A single with two medleys by Arthur Knibbs and Cecil Knott and His Joybell Orchestra: 

"Teacher Lick The Gal; Ada"  
  b/w:
"Sammy Dead; Get Up Adina; Mr. Ramgoat, Oh"


The "Jamaican Mento" legend from the above single lacking, but these are all old folk songs. Four of the five songs on this single can also be found on Edric Connor's 1952 LP, "Songs From Jamaica". The fifth, "Get Up Adina", later became a hit for Sugar Belly. "Teacher Lick The Gal" is a fine example of this oft recorded song. Because its a favorite of mine, and is not in print, here is a song clips for "Teacher Lick The Gal; Ada".  [Click here for notes About the Audio Clips On this Site.]



 
Two two-song medleys : 

"When You Come America; Cowhead" 
  b/w:
"Belly Lick; Bargie"
 

"When You Come America" is a tourist song and could be the only original that Knibbs recorded. "Cowhead" is the familiar song, "Ten Penny Nail", Both "Belly Lick" and "Bargie" are popular mentos." Because its a favorite of mine, and is not in print, here is a song clips for "Belly Lick".  [Click here for notes About the Audio Clips On this Site.]

1960s Single

  On the Carl's label is a 1960s single by King Arthur Knibbs and Native Band:

"Island in the Sun" backed with "Jamaica Farewell".

 


"Island in the Sun" begins and ends with an identified woman providing a spoken word introduction over the sound of surf. Its a soulful rendition of this oft recorded song. Both songs feature with rural mento instrumental with the addition of prominent Hawaiian (!) guitar.
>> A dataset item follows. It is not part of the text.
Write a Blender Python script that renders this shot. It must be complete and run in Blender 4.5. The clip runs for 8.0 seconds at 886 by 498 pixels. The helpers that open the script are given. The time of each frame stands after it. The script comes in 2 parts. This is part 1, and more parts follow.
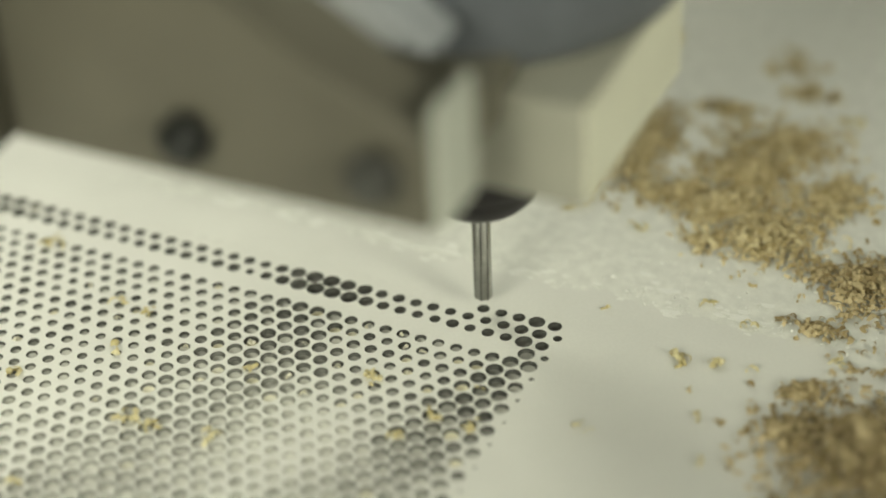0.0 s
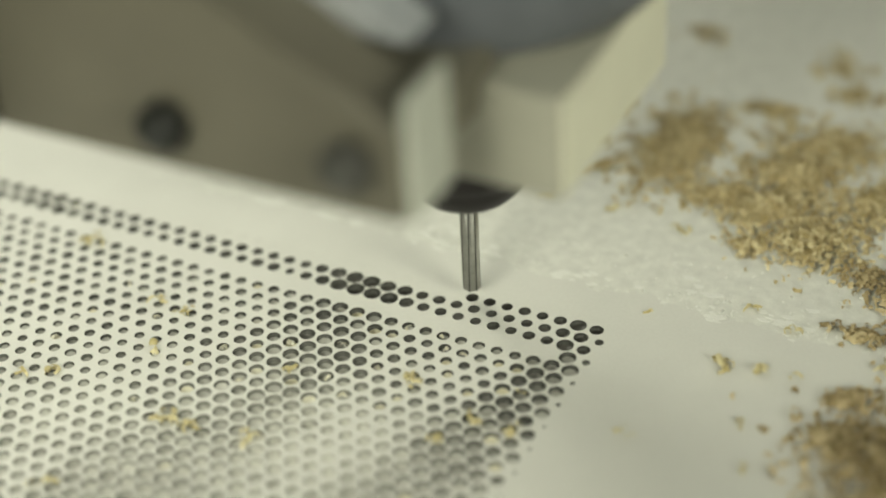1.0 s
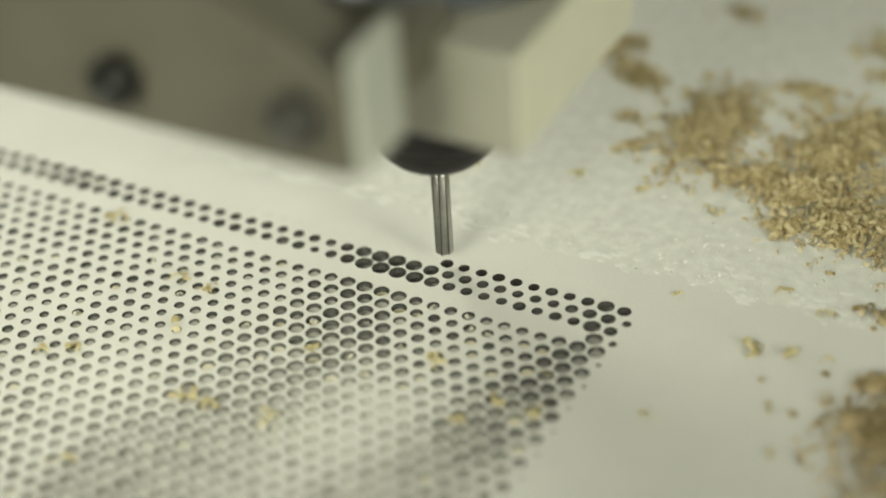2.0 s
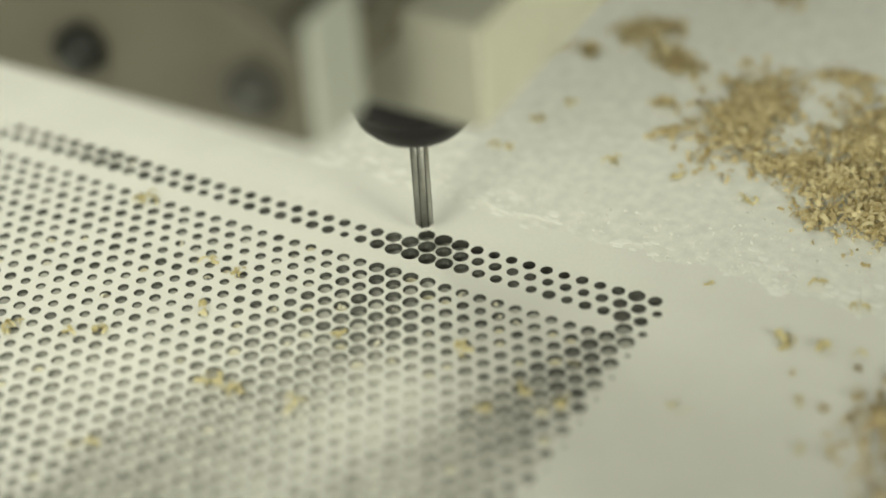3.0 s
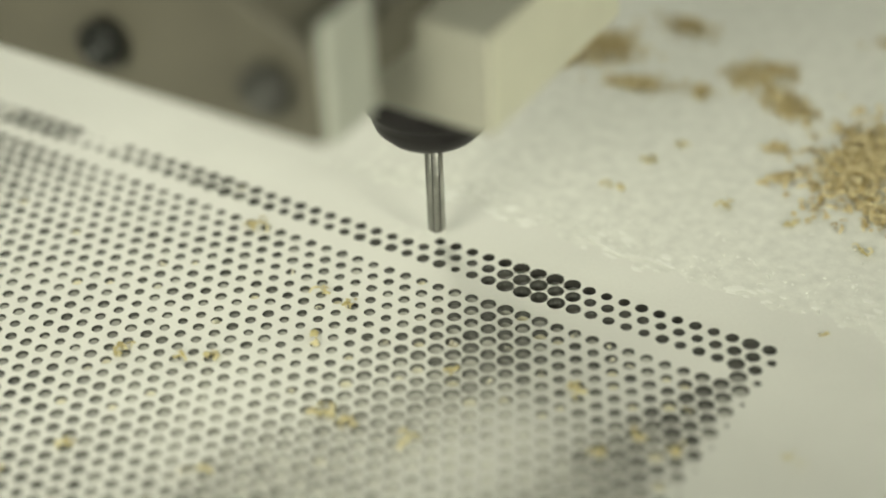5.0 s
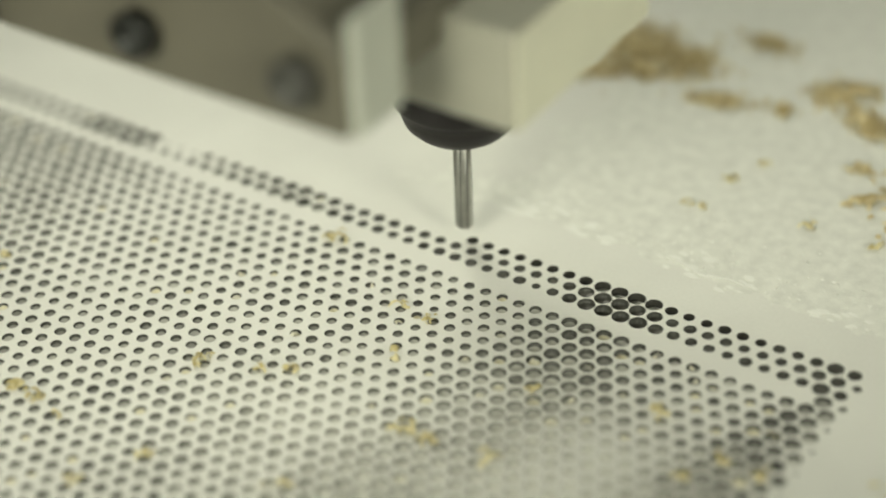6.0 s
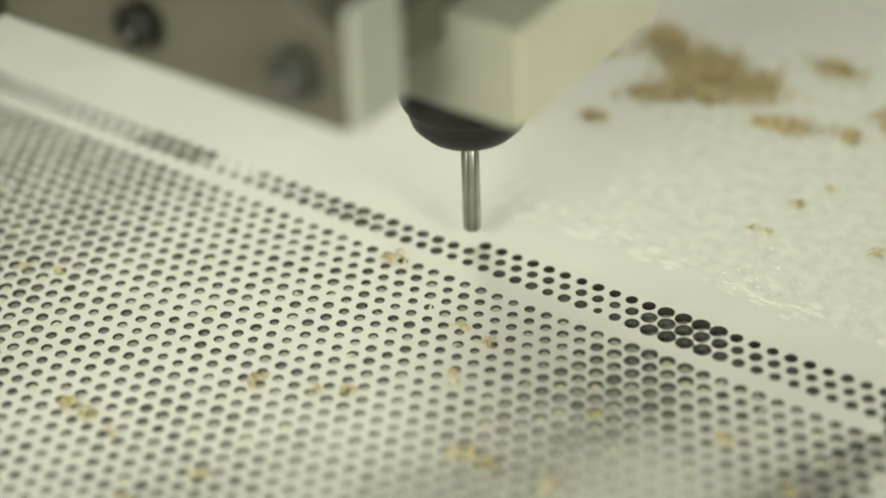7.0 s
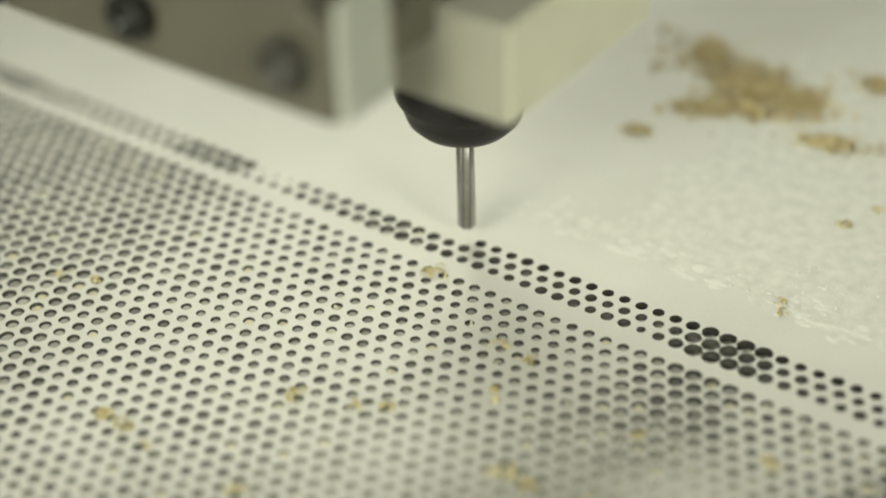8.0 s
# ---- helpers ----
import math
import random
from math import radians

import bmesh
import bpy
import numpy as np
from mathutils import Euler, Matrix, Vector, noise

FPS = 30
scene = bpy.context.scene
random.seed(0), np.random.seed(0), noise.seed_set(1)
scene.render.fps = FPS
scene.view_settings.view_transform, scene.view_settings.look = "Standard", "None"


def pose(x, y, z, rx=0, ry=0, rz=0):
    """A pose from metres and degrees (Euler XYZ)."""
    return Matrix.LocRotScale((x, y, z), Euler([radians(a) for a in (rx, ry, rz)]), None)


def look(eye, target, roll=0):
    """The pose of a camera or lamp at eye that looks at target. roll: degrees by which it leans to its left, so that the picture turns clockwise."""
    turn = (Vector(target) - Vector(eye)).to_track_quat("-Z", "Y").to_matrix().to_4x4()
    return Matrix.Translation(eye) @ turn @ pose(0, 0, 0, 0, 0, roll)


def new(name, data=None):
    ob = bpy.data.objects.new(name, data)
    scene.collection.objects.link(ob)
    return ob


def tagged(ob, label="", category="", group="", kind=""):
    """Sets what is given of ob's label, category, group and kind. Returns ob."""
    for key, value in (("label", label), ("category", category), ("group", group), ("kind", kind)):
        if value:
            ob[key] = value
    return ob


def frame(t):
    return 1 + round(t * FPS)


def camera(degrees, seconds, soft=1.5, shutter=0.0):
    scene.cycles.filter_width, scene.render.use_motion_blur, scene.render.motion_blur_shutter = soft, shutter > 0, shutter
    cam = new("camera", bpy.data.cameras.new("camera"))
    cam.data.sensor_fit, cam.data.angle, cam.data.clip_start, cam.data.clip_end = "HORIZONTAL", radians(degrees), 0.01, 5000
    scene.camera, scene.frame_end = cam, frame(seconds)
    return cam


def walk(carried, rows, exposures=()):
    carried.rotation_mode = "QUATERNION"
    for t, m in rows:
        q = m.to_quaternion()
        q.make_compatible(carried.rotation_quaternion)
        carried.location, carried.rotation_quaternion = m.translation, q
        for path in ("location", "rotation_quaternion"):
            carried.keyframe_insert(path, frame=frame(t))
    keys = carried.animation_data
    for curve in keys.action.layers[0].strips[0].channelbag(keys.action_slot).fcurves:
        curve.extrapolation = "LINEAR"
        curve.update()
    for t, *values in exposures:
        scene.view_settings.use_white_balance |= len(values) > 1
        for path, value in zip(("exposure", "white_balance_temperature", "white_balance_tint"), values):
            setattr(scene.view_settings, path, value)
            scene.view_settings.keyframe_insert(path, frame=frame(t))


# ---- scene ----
cam = camera(25.74, 8.0, soft=1.8, shutter=0.5)
cam.data.dof.use_dof = True
cam.data.dof.focus_distance = 0.645
cam.data.dof.aperture_fstop = 2.6


def aim(x, y, z, yaw, pitch, roll):
    """Camera pose: yaw to the left of +y, pitch above the horizon, roll."""
    a, b = radians(yaw), radians(pitch)
    way = Vector((-math.sin(a) * math.cos(b), math.cos(a) * math.cos(b), math.sin(b)))
    eye = Vector((x, y, z))
    return look(eye, eye + way, roll)


PATH = [
    (0.0, aim(0.1927, -0.4693, 0.4058, 26.40, -36.27, -2.78)),
    (0.5, aim(0.1902, -0.4688, 0.4041, 26.93, -36.11, -2.82)),
    (1.0, aim(0.1892, -0.4642, 0.4049, 27.82, -36.42, -3.08)),
    (1.5, aim(0.1911, -0.4610, 0.3991, 28.61, -36.41, -3.34)),
    (3.0, aim(0.1958, -0.4466, 0.3946, 31.55, -37.24, -4.12)),
    (3.5, aim(0.1904, -0.4465, 0.3946, 31.82, -37.08, -3.82)),
    (4.0, aim(0.1880, -0.4435, 0.3954, 32.76, -37.28, -3.63)),
    (4.5, aim(0.1821, -0.4510, 0.3976, 32.65, -36.63, -2.96)),
    (6.0, aim(0.1574, -0.4564, 0.4014, 34.45, -36.52, -2.40)),
    (6.5, aim(0.1562, -0.4492, 0.3916, 35.98, -35.94, -2.93)),
    (7.0, aim(0.1480, -0.4537, 0.3922, 35.94, -35.54, -2.44)),
    (7.5, aim(0.1422, -0.4507, 0.3901, 36.68, -35.85, -2.42)),
    (8.0, aim(0.1378, -0.4502, 0.3900, 36.76, -35.35, -1.98)),
]
walk(cam, PATH)

# ---- light: a workshop under ceiling tubes, with a dim ambient ----
world = bpy.data.worlds.new("workshop_air")
scene.world = world
world.use_nodes = True
world.node_tree.nodes["Background"].inputs[0].default_value = (0.96, 1.0, 0.70, 1)
world.node_tree.nodes["Background"].inputs[1].default_value = 0.27
scene.view_settings.exposure = 0.0


def area_lamp(name, at, target, sx, sy, watts, colour, spread=180):
    data = bpy.data.lights.new(name, "AREA")
    data.shape, data.size, data.size_y, data.energy, data.color = "RECTANGLE", sx, sy, watts, colour
    data.spread = radians(spread)
    ob = new(name, data)
    ob.matrix_world = look(at, target)
    return ob


TUBE = (0.995, 1.0, 0.80)
area_lamp("ceiling_lamp", (-0.4, -0.9, 2.45), (-0.4, -0.9, 0), 2.4, 2.4, 4.0, TUBE)
area_lamp("key_lamp", (-0.62, 0.34, 0.55), (-0.08, -0.02, 0), 0.3, 0.3, 0.55, TUBE, 80)
area_lamp("work_lamp", (-0.14, -0.80, 0.46), (-0.18, 0.02, 0), 0.45, 0.3, 0.58, TUBE, 54)
area_lamp("side_lamp", (0.95, -0.42, 0.50), (-0.20, 0.0, 0.06), 0.4, 0.3, 0.46, TUBE, 44)
area_lamp("back_lamp", (-0.45, 1.4, 1.05), (-0.2, 0, 0), 1.0, 0.8, 2.2, TUBE)


# ---- materials ----
def material(name, colour, rough=0.5, metal=0.0, spread=0.15, scale=40.0, fine=600.0, bump=0.1, coat=0.0, depth=0.0004):
    """A surface with variation at two scales and fine relief."""
    m = bpy.data.materials.new(name)
    m.use_nodes = True
    t = m.node_tree
    b = t.nodes["Principled BSDF"]
    b.inputs["Roughness"].default_value = rough
    b.inputs["Metallic"].default_value = metal
    b.inputs["Coat Weight"].default_value = coat
    co = t.nodes.new("ShaderNodeTexCoord")
    big, small = t.nodes.new("ShaderNodeTexNoise"), t.nodes.new("ShaderNodeTexNoise")
    big.inputs["Scale"].default_value, small.inputs["Scale"].default_value = scale, fine
    big.inputs["Detail"].default_value = 4
    mix = t.nodes.new("ShaderNodeMath")
    mix.operation = "MULTIPLY_ADD"
    mix.inputs[1].default_value = 0.4
    ramp = t.nodes.new("ShaderNodeValToRGB")
    lo = [c * (1 - spread) for c in colour]
    hi = [min(1, c * (1 + spread)) for c in colour]
    ramp.color_ramp.elements[0].position, ramp.color_ramp.elements[1].position = 0.45, 0.95
    ramp.color_ramp.elements[0].color, ramp.color_ramp.elements[1].color = (*lo, 1), (*hi, 1)
    for n in (big, small):
        t.links.new(co.outputs["Object"], n.inputs["Vector"])
    t.links.new(small.outputs[0], mix.inputs[0])
    t.links.new(big.outputs[0], mix.inputs[2])
    t.links.new(mix.outputs[0], ramp.inputs[0])
    t.links.new(ramp.outputs[0], b.inputs["Base Color"])
    bm = t.nodes.new("ShaderNodeBump")
    bm.inputs["Strength"].default_value, bm.inputs["Distance"].default_value = bump, depth
    t.links.new(small.outputs[0], bm.inputs["Height"])
    t.links.new(bm.outputs[0], b.inputs["Normal"])
    return m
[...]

To the right is the same single in an "Island Music Souvenir" postcard-like mailing sleeve.

 

   Here is a more complete view of a less well preserved, different colored specimen of the sleeve.

1960s LP

                
 

On the 1960's version of the Kalypso label "Runaway Bay Hotel Jamaica" by King Arthur and The Ad Libs.  This is a typical hotel album of mento's middle period. As was too often the case, the notes do a better job of advertising the hotel than describing the musicians. The repertoire adds nothing new since the 1950s. As you can see from the detail of the front jacket, this is a rural mento group. (Arthur is standing leftmost.) The band is quite good, with playful banjo and Arthur's  
relaxed vocals. This LP is in stereo, whereas most middle period mento LPs were not, perhaps indicating that this was released late in the 1960s or early in the 1970s. Two covers are of interest: "Something Has Change Me" is the early Wailers song "Your Love". And more surprising is that "John B" is The Beach Boys' "Sloop John B" (unless you are aware that this song was a West Indian folk song long before The Beach Boys recorded it). 

Newspaper Clippings

Thanks to Richard Noblett of London for the following newspaper clippings.

 

From February 26, 1954:

Two of Arthur Knibbs' 78 RPM singles with Cecil Knott and His Joybell Orchestra appear in this add for "lively M.R.S. Calypsos from Stanley Motta".

From June 11, 1956:

"Arthur Knibbs received a thunderous ovation from the cosmopolitan crowd" in St. Ann and won the right to compete against The Silver Seas Calypso Band for "1956 Calypo Band Champions of Jamaica". The "foot high Calypso Cigar Challenge Cup" is at stake.

 

From August 26, 1958:

The first big group of summer tourists arrives at Montego Bay, and they are entertained at customs by "the lilting calypsos of Arthur Knibbs and His Merry Knights".

 

From October 5, 1964:

 

The five-piece Arthur Knibbs and His Merry Knights" returns from a five month engagement in Lima Peru, their third trip there.